Madhura Sreedhar Reddy, producer and owner of the music label Madhura Audio, recently posted a tweet on X that bluntly exposed a harsh reality of Tollywood.
His core point was simple: cinema is a business, not a charity.
He said producers should stop publicly crying for sympathy whenever films fail. If someone truly has passion, they should make films sincerely. But if filmmaking is not working financially, they should step away and look at another business instead of building a narrative that they are doing some kind of social service and losing money because audiences are not coming to theatres.
His statement carries a much deeper meaning.
The film industry is perhaps the only business where producers regularly come out and give moral lectures whenever films fail or the market slows down.
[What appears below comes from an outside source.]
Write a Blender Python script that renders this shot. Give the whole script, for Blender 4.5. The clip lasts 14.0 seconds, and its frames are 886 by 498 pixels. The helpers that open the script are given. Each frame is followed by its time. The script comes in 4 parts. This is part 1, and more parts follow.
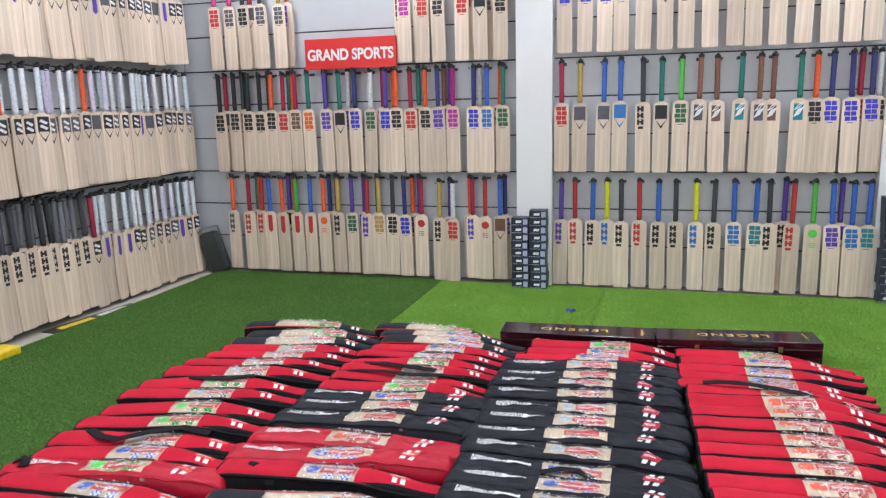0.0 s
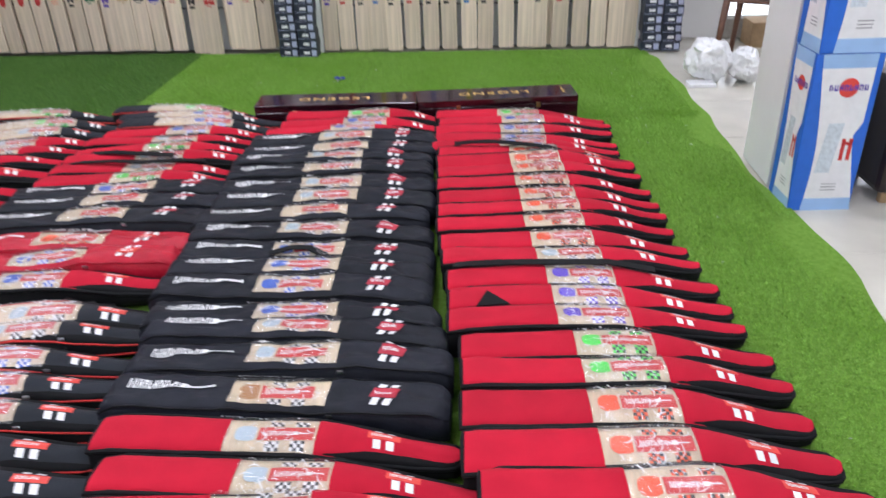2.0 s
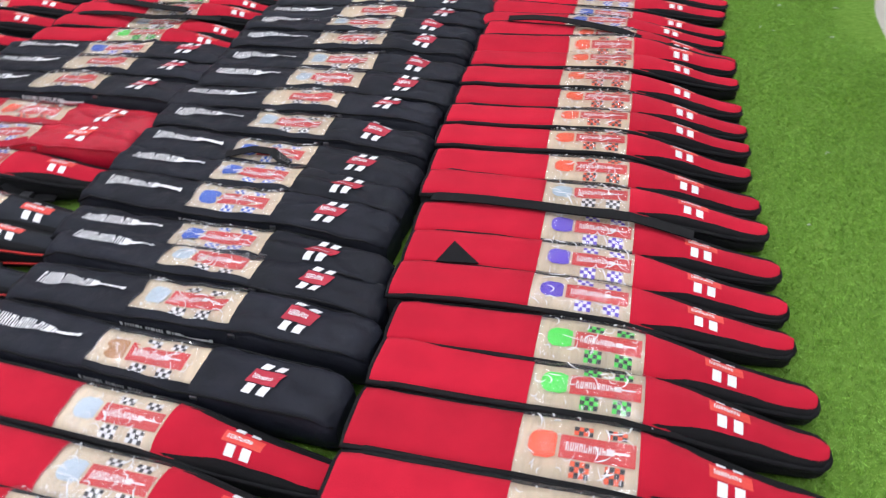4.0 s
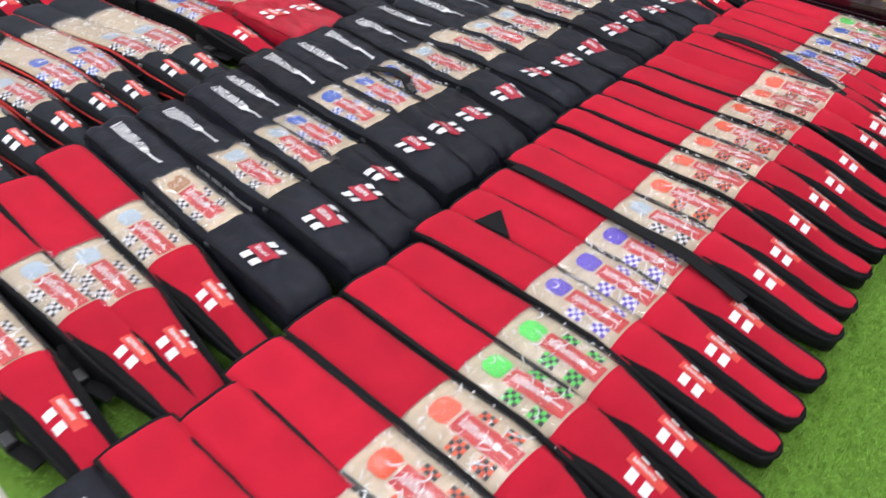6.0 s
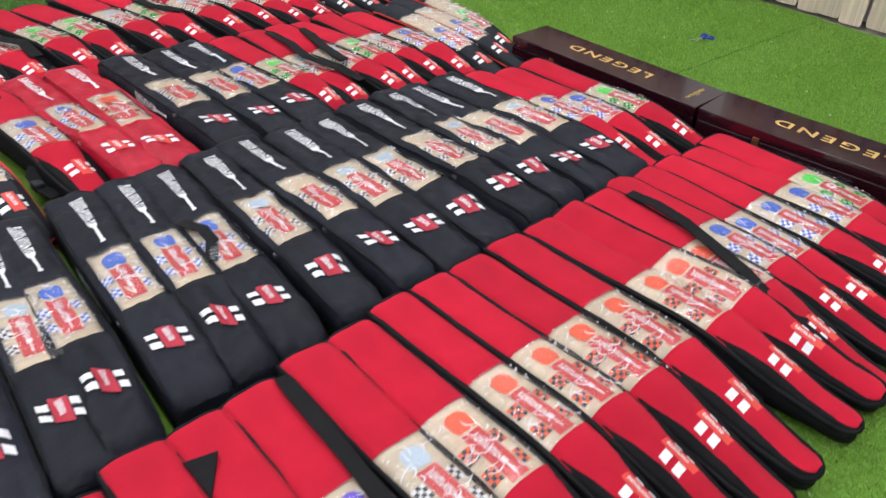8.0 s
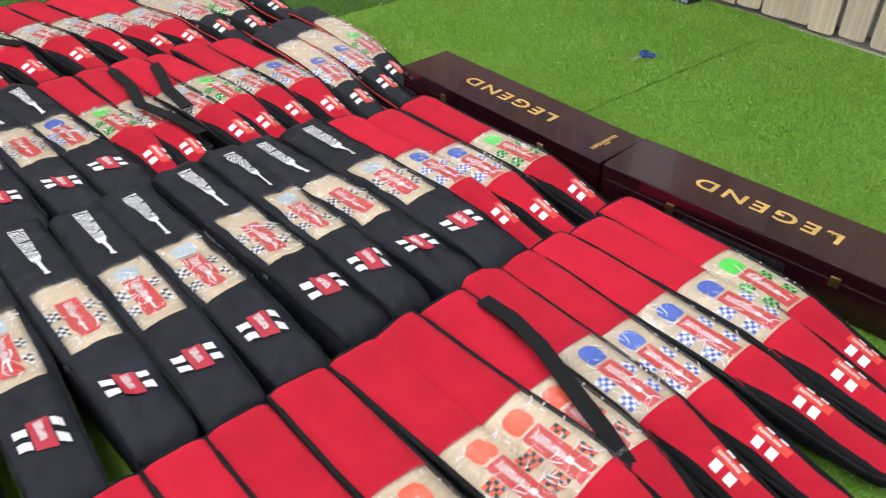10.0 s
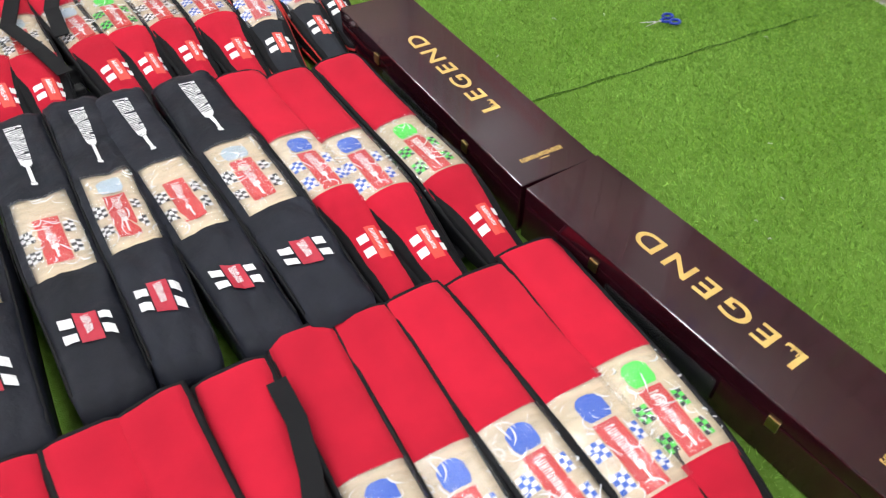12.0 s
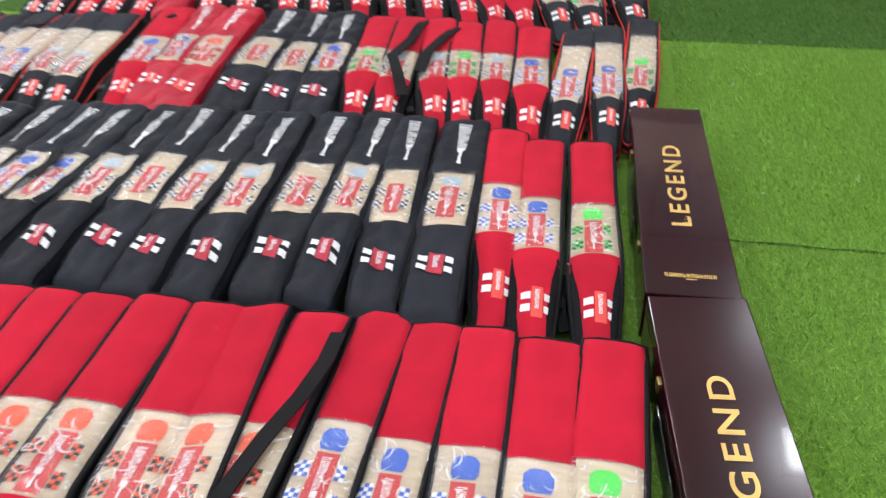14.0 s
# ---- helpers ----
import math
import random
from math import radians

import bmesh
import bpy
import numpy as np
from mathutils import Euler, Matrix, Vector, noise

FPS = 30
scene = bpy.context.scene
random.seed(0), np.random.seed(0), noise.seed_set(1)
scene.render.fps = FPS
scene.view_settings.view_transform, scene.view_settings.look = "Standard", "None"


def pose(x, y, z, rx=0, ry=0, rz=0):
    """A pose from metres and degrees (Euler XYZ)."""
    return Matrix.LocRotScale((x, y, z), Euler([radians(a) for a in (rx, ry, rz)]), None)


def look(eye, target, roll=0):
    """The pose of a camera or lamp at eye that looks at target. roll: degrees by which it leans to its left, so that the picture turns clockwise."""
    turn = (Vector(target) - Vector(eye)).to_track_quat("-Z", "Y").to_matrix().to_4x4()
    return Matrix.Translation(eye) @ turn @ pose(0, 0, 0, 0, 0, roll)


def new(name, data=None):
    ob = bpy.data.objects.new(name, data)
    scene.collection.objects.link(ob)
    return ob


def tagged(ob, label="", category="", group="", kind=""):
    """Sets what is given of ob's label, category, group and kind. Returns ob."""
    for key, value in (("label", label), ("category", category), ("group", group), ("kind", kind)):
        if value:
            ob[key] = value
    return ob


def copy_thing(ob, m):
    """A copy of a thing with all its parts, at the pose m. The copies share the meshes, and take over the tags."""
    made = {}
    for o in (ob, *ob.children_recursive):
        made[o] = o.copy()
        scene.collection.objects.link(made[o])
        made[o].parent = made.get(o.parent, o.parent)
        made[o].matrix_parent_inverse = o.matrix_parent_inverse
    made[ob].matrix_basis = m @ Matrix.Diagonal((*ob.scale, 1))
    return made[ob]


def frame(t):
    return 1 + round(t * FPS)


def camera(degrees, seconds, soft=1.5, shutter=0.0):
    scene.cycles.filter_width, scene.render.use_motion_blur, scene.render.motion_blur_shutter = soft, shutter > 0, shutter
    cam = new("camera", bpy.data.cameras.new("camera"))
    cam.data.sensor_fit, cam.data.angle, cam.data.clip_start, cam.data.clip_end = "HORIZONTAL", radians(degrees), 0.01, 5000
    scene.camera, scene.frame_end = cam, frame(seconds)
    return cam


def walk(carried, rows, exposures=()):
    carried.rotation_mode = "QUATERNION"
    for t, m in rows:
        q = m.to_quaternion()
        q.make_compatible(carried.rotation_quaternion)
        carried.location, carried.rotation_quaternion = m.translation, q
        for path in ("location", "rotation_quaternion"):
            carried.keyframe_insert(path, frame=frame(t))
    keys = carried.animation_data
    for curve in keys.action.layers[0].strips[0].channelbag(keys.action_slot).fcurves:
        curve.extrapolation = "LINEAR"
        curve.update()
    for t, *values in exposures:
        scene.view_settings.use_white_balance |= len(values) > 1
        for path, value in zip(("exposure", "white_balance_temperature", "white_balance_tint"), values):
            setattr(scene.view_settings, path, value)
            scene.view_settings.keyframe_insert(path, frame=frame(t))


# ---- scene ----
cam = camera(60.5, 14.0, 1.25, 0.4)
PATH = [
    (0, (0.827, -0.107, 1.413), (0.266, 1.775, 1.034), -1.4),
    (0.5, (0.875, -0.147, 1.391), (0.324, 1.721, 0.933), -1.7),
    (1, (0.95, -0.132, 1.357), (0.541, 1.714, 0.705), -1.7),
    (1.5, (1.049, -0.057, 1.324), (0.819, 1.767, 0.537), -1.5),
    (2, (1.139, 0.166, 1.32), (1.032, 1.925, 0.375), -1.7),
    (2.2, (1.168, 0.233, 1.313), (1.088, 1.954, 0.296), -1.2),
    (4.3, (1.654, 0.846, 1.238), (1.025, 2.234, -0.057), -2.7),
    (4.5, (1.738, 0.858, 1.235), (0.996, 2.185, -0.064), -1.3),
    (5, (1.886, 0.894, 1.194), (0.984, 2.081, -0.138), 2.8),
    (5.5, (1.926, 0.907, 1.182), (0.979, 2.022, -0.182), 4.1),
    (6, (1.969, 0.986, 1.194), (0.962, 2.122, -0.107), 3.4),
    (6.5, (1.985, 1.194, 1.194), (0.953, 2.348, -0.073), 3.4),
    (7, (2.007, 1.379, 1.191), (0.917, 2.51, -0.047), 3.0),
    (7.5, (2.062, 1.651, 1.212), (0.881, 2.726, 0.008), 2.5),
    (8, (2.045, 1.838, 1.201), (0.805, 2.888, 0.034), 2.0),
    (8.5, (1.987, 2.03, 1.205), (0.704, 3.077, 0.083), 1.1),
    (8.7, (1.975, 2.092, 1.208), (0.68, 3.134, 0.096), 0.6),
    (10.8, (1.826, 2.825, 1.161), (0.625, 3.759, -0.137), -0.1),
    (11, (1.801, 2.886, 1.157), (0.605, 3.798, -0.162), 0.3),
    (11.5, (1.763, 3.093, 1.146), (0.567, 3.908, -0.234), 0.9),
    (12, (1.734, 3.245, 1.146), (0.523, 3.955, -0.279), 2.4),
    (12.5, (1.704, 3.431, 1.172), (0.453, 3.96, -0.297), 3.4),
    (13, (1.727, 3.639, 1.217), (0.372, 3.868, -0.236), 2.9),
    (13.5, (1.839, 3.766, 1.202), (0.412, 3.62, -0.191), -1.2),
    (14, (2.05, 3.841, 1.2), (0.51, 3.481, -0.024), -2.6),
]
walk(cam, [(t, look(eye, target, roll)) for t, eye, target, roll in PATH],
     [(0, -0.04, 6000, 15), (2.2, -0.12, 5950, 18), (5, -0.12, 6100, 16), (8.7, -0.06, 6200, 14), (11, 0.06, 6380, 12), (13, 0.22, 6300, 12), (14, -0.01, 6200, 13)])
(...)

In any other industry, business owners quietly study their mistakes, adapt, and move forward. But in cinema, many producers immediately shift the blame to audiences, market conditions, OTT platforms, ticket prices, or changing viewing habits.
The constant sympathy narrative has become tiring.
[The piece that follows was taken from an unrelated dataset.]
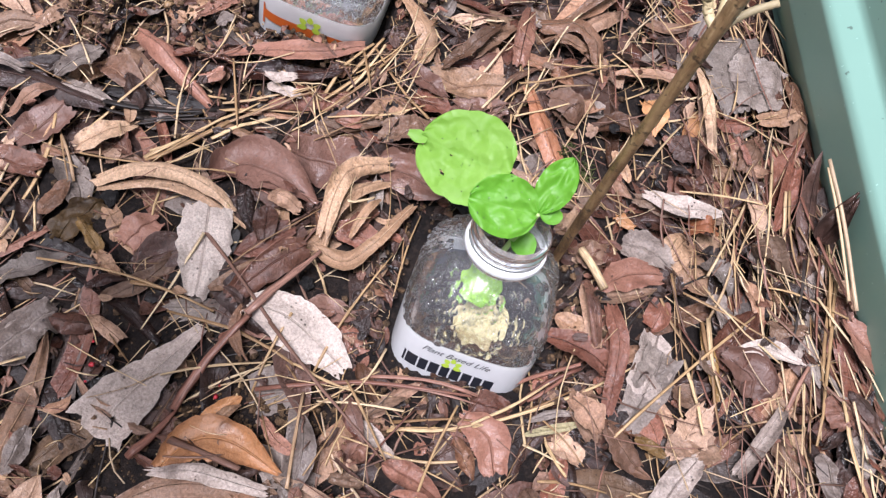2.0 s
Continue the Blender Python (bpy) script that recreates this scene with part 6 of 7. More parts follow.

At the end of the day, audiences decide whether a film deserves success or rejection. It is the producer’s responsibility to understand the market before investing money. It is also their responsibility to understand what audiences actually want to watch in theatres, what kind of content excites them, and whether the film they are making genuinely offers something worthwhile.
These days, many films are made without even basic research or understanding of audience pulse. When such films fail, the post-release narrative quickly becomes: “audiences are not coming to theatres” or “producers are struggling.”
But that is only half the truth.
As Madhura Sreedhar Reddy rightly pointed out, nobody forces anyone to make films. And no other business owner runs emotional sympathy campaigns the way the film industry often does after failures.
What makes this argument even stronger is the success of several small films made with sincerity and passion. Films like “Court” and “Little Hearts” had no major stars or massive hype, yet audiences embraced them wholeheartedly because the content connected.
That proves audiences are still willing to support good cinema.
When producers lack passion, fail to understand audience expectations, and continue blaming external factors for failures, it becomes more of a self-consolation exercise than meaningful introspection.
Cinema is ultimately a business. The sooner producers accept this basic reality, the healthier the industry will become.